Hunters has a parallel storyline, too, of FBI agent Morris (Jerrika Hinton) trying to uncover both the Nazis living in secret and the hunters tracking them down. This arc isn't that successful. Morris is one the better-developed characters in the show, with her own secrets she feels she needs to keep, but this B-plot doesn't generate much interest because you already know the answer to this mystery: yes, there are Nazis in America, and yes, a group of vigilantes are tracking them down and killing them. She's trying to figure out the premise of the show. 

 

Hunters isn't exactly Inglourious Basterds the TV series, even though it features similarly heightened violence, stylistic flourishes and 'big' characters. 

 

The Nazis themselves, too, are very well cast opponents, with Travis (Greg Austin) as the cold, terrifying American face of '70s Nazism who's shockingly open about the ideologies he lives by (if he was around these days, you just know he'd have a significant social media presence).

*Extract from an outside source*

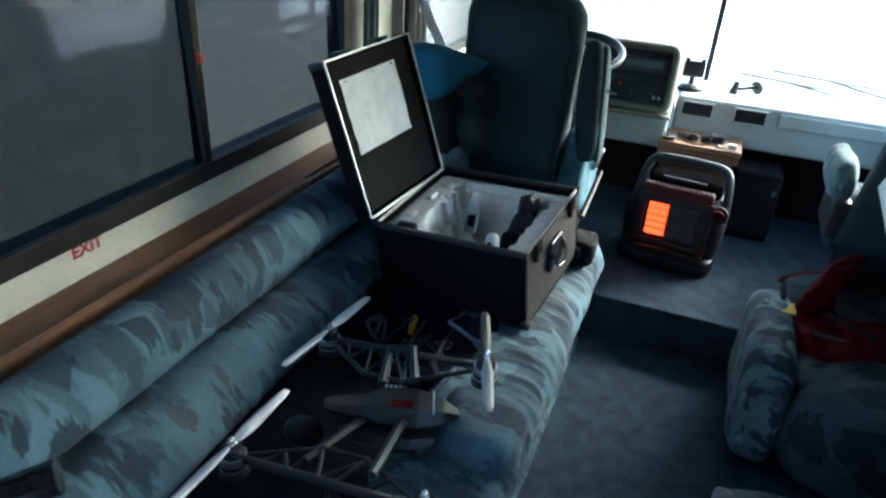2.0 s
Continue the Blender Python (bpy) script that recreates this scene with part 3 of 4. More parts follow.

Dylan Baker plays a needy officer who's infiltrated the highest level of American government. The Colonel (Lena Olin), meanwhile, steers this secret faction towards the aim of implementing a Fourth Reich. 

 

Hunters is like a superhero team show crossed with the recent Wolfenstein videogames, which themselves blurred the lines between ridiculous comedy and gratuitous violence around this subject. These first five episodes are mostly enjoyable, even if you get the sense you'll have to wait until the season's end for all of its threads to really come together. 

 

Season one of Hunters releases on Amazon Prime Video on February 21.